Thursday, July 7, 2016

Invitation Not Indoctrination


Flying home from Mexico last week, I sat next to a woman from Florida during the Atlanta to Sioux Falls flight. It started well enough. We engaged in small talk as we waited on the tarmac. I discovered she was heading to a family reunion with her husband and youngest son. She learned I was a retired clergy and teacher. As we were airborne, we both read for a while. Halfway through the flight, I made the mistake of asking about her reading material. I'd seen the word "God" on the cover.

She was reading a Bible study. And she had her red letter Bible handy to look up the appropriate quotations. She told me all about the author and how she was well known in women's circles. The more she talked the more agitated she became. The easy phrases of a convinced Christian rolled off her tongue and required my response. Unconvinced of her convictions, I asked her to dig deeper; to look at Biblical passages in context; to recognize that according to the Rabbis there were at least seven layers of meaning in every Biblical passage and they required serious study. She responded by reading passages to me, emphasizing her important points, as if I had never read the Bible. 

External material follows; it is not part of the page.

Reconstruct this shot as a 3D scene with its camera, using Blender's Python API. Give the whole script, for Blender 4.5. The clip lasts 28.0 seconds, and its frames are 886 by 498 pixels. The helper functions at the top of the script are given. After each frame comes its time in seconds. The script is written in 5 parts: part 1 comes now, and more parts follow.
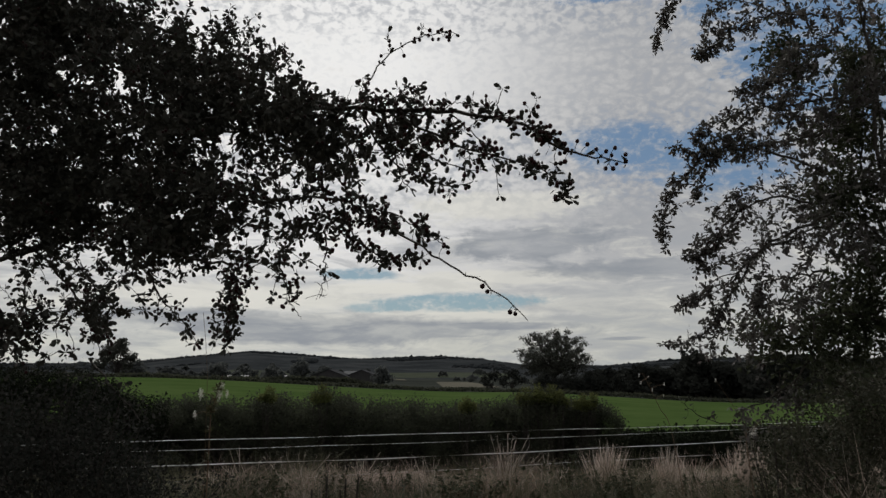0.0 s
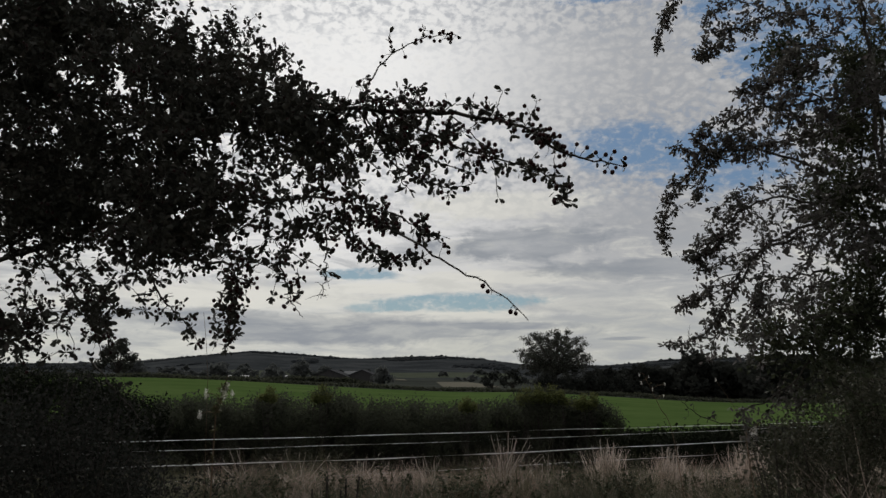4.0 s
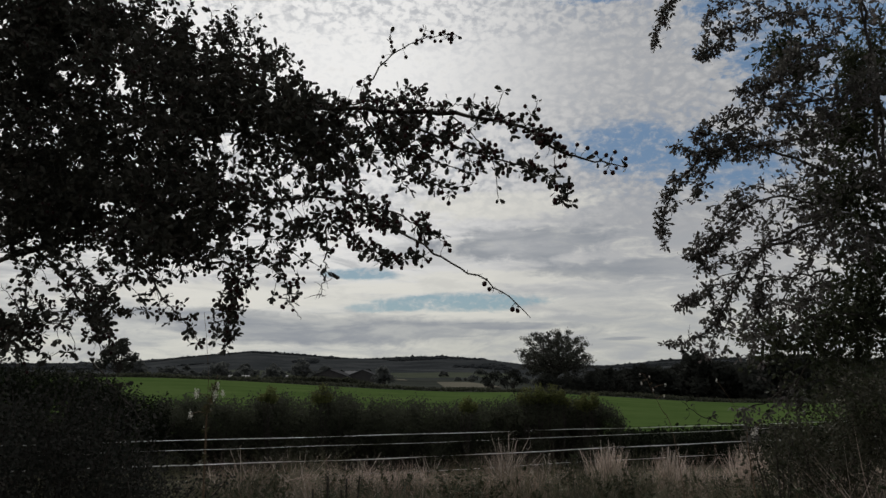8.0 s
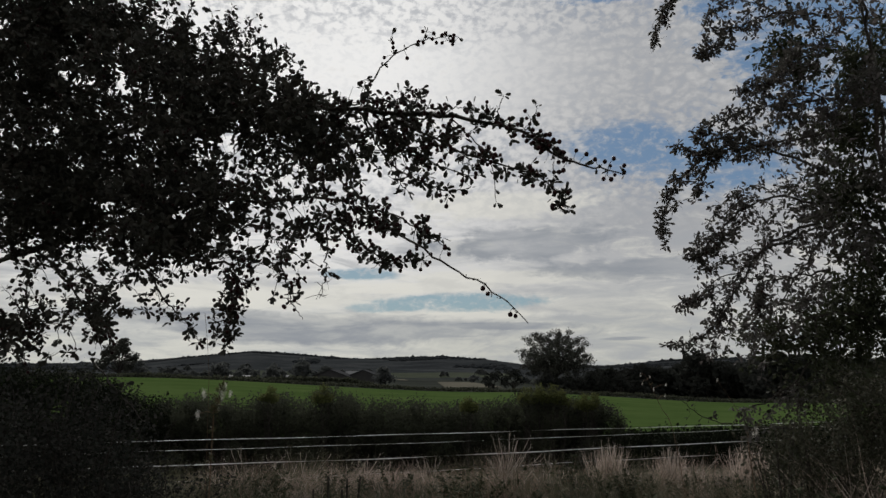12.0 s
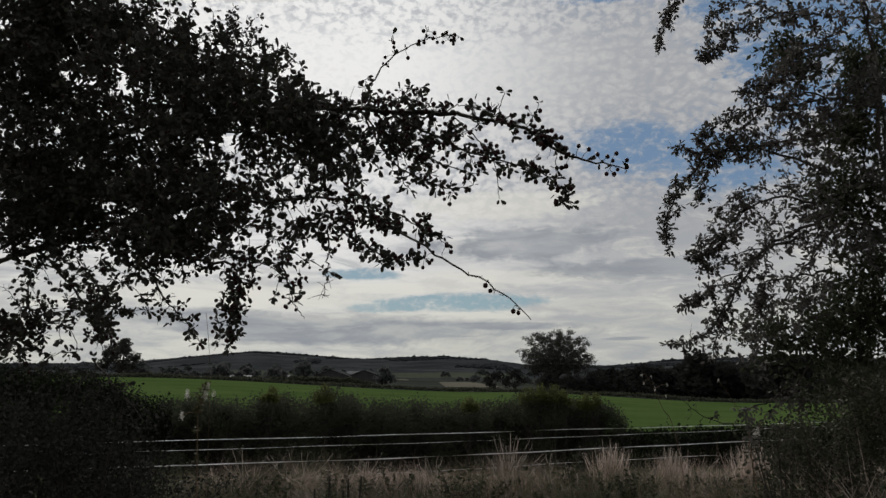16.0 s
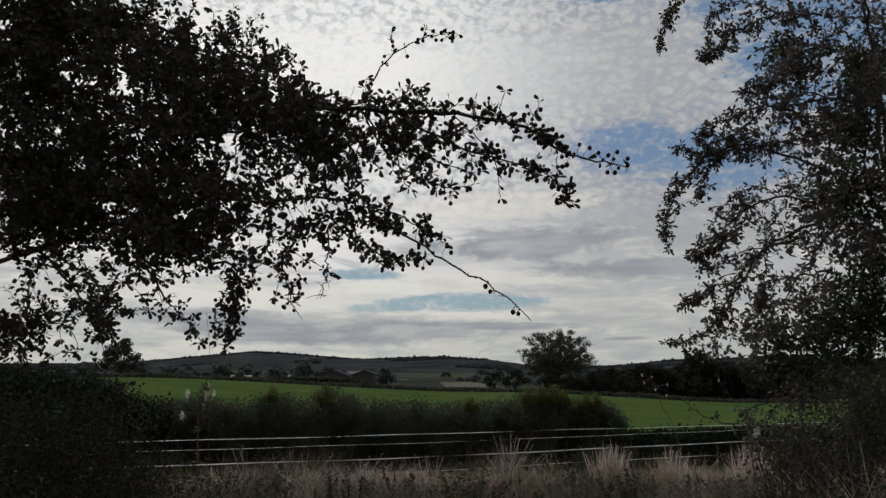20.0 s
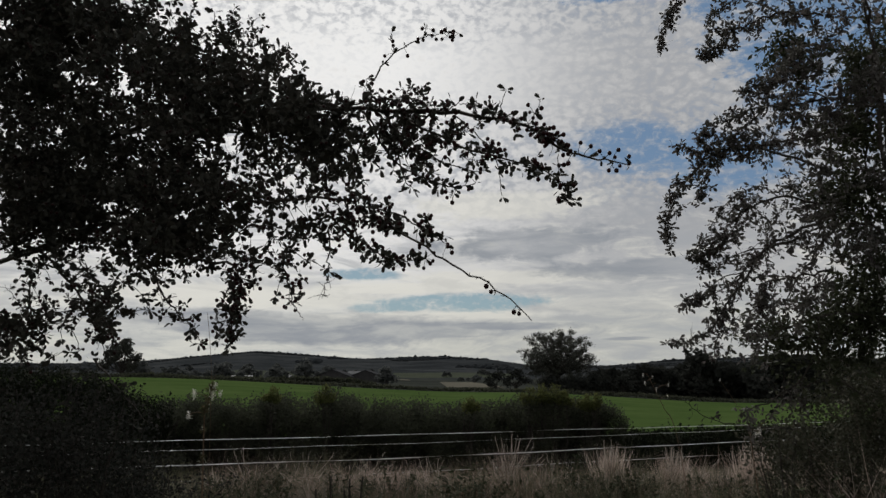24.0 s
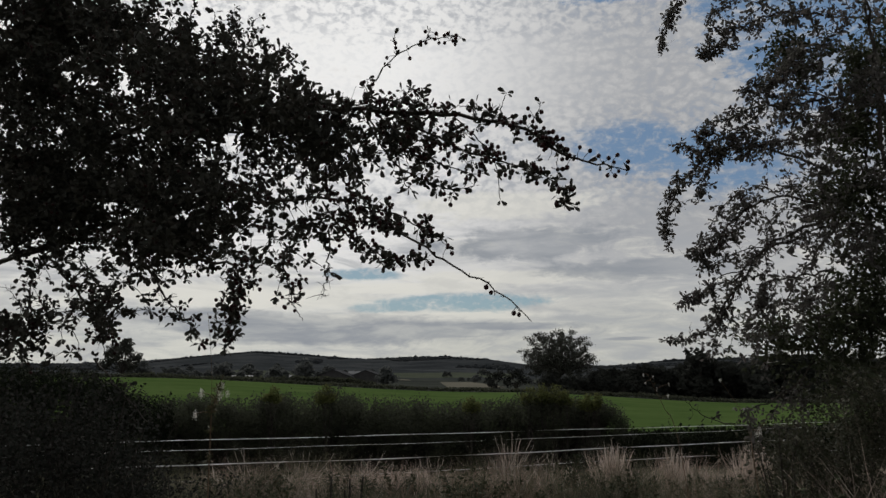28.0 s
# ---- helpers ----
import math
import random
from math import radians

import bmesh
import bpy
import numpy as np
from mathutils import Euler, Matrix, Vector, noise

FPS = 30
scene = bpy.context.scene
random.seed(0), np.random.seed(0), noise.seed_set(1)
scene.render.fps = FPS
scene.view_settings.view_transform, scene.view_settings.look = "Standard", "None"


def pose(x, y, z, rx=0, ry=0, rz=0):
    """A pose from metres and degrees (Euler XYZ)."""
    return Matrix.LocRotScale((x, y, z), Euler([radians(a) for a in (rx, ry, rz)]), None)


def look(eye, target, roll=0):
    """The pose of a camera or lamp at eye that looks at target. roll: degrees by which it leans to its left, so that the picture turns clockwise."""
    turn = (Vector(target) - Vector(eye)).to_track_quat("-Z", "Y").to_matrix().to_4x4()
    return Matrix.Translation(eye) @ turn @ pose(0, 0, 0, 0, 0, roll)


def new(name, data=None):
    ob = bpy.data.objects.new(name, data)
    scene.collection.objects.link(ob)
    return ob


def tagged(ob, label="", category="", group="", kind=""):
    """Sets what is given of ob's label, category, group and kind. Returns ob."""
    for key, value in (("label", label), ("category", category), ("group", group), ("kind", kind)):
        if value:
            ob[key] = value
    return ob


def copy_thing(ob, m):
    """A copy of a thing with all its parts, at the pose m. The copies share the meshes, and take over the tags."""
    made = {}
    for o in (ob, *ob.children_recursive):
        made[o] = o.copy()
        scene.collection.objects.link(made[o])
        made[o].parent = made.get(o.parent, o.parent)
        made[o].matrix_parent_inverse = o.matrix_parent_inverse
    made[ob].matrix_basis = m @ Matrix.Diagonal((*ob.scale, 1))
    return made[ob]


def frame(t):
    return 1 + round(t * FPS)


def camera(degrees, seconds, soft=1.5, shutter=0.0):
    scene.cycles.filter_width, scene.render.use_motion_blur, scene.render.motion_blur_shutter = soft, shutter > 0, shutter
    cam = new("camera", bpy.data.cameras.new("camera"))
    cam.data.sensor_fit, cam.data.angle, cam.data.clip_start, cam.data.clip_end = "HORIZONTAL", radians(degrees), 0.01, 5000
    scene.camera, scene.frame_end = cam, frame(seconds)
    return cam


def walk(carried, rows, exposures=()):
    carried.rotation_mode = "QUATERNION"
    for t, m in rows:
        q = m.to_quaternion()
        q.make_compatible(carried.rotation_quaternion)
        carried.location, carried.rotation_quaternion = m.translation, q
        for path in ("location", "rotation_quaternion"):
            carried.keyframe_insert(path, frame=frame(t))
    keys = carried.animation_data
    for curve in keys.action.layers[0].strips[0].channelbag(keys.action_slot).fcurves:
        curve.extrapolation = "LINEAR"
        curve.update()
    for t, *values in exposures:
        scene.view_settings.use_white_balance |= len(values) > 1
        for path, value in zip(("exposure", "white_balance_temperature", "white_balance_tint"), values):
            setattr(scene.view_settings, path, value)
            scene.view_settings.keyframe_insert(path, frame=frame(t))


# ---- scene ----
# ---- camera ----
EYE = Vector((0.0, 0.0, 1.6))
cam = camera(60, 28.0, soft=1.48)
TILT = 99.33
PAN = ((0, 0.0), (3.5, 0.02), (8, 0.07), (11, 0.09), (12.5, 0.12), (15.5, 0.19), (19.5, 0.22), (23.5, 0.28), (28, 0.31))
walk(cam, [(t, pose(EYE.x, EYE.y, EYE.z, TILT + 0.012 * t / 28, 0, a)) for t, a in PAN])


# ---- sky and sun ----
SUN_AZ, SUN_EL = -16.0, 40.0


class Nodes:
    """Short ways to lay out a node tree."""

    def __init__(self, tree):
        self.tree = tree
        tree.nodes.clear()

    def add(self, kind, **inputs):
        node = self.tree.nodes.new(kind)
        for key, value in inputs.items():
            self.put(node, key, value)
        return node

    def put(self, node, key, value):
        socket = node.inputs[int(key[1:])] if key[0] == "i" and key[1:].isdigit() else node.inputs[key.replace("_", " ")]
        if isinstance(value, bpy.types.NodeSocket):
            self.tree.links.new(value, socket)
        else:
            socket.default_value = value

    def math(self, op, a, b=0.0, c=0.0, clamp=False):
        node = self.add("ShaderNodeMath")
        node.operation, node.use_clamp = op, clamp
        for i, v in enumerate((a, b, c)):
            self.put(node, "i%d" % i, v)
        return node.outputs[0]

    def smooth(self, v, lo, hi, to0=0.0, to1=1.0):
        node = self.add("ShaderNodeMapRange")
        node.interpolation_type = "SMOOTHSTEP"
        for i, x in enumerate((v, lo, hi, to0, to1)):
            self.put(node, "i%d" % i, x)
        return node.outputs[0]

    def mix(self, f, a, b, blend="MIX"):
        node = self.add("ShaderNodeMix")
        node.data_type, node.blend_type = "RGBA", blend
        for i, v in ((0, f), (6, a), (7, b)):
            self.put(node, "i%d" % i, v if isinstance(v, (bpy.types.NodeSocket, float, int)) else (*v, 1))
        return node.outputs[2]

    def noise(self, vec, scale, detail=4.0, rough=0.5, dist=0.0):
        node = self.add("ShaderNodeTexNoise", Vector=vec, Scale=scale, Detail=detail, Roughness=rough, Distortion=dist)
        return node.outputs[0]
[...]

Soon she was looking at me as the heretic I suppose I am. She was especially offended when I told her we had to love our enemies. That it wasn't enough to say "we believed" for salvation. We actually needed to follow the teachings of Jesus.

Regrettably, the conversation became heated. She must have been convinced there was no salvation for this poor soul, full of the devil as I was. And I was increasingly aware of how disturbing our raised voices must have been to those around us, including her husband across the aisle. I eventually surrendered. But not before two things happened.

Maybe Bishop John Shelby Spong was more responsible than I for my eventual rejection. While it was still a conversation, I was able to tell her about Spong's non-theistic understanding of God.

Spong rejects the idea of God as this supernatural being that intervenes periodically in human affairs and human lives. Instead, he understands God as the God of Life, Love and Being. So for him, a person worships God by living life fully, loving wastefully and being all you are meant to be. 

For those seekers in this generation, not captured by fundamentalist purveyors of sin and salvation, Spong makes sense. In a scientific age, he offers an understanding of a relationship to divinity that invites relationship without denying intellect.

For instance, as a pastor I've attended many death beds. Those die hardest who have regrets, not so much about what they did with their life, but rather with what they failed to do. Those die easiest who have lived life to the full. If God is the giver of life, as most world religions affirm, then we honor that gift by living life to the fullest.

India taught me over several visits that I'm a banker, with a large savings account. The demands of adjusting to the climate, culture, etc. were so extreme I banked energy, conversation, chocolate, everything. I needed a savings account to make sure I would survive. Only over time did I realize risk was rewarding. My limits were almost infinite. I didn't need the savings account. I could live and love wastefully. Usually when one thinks they are "wasting" love on the unloveable, on the untouchable, that is when it truly begins to approach the divine. "When you do it unto the least of these …"

And what does it mean to truly be me? It's a huge philosophical and theological question. At least if we ask the question we have a chance of perhaps discerning the answer. And since God for Spong is Being with a capital B, being who we are meant to be is our most intimate identification with the divine.

Well, I didn't say all that in the conversation on the plane. Even the basics of a non-theistic God stirred the emotions and forced a torrent of Biblical quotations and doctrinal statements. Then the second thing happened. We began our descent and my ear plugged. Usually I'm able to yawn or do something to alleviate the pressure. But this time nothing seemed to work. With each passing minute the pain got worse and the ear more plugged so I couldn't hear at all in that one ear.

As my seat mate continued trying to save my soul, I had to tell her that the ear toward her was so badly plugged I couldn't hear a word she was saying. I want you to know that's the honest to God truth. It was only the ear toward her. 

Convinced Christians, take note! The Christian faith is an invitation not an indoctrination.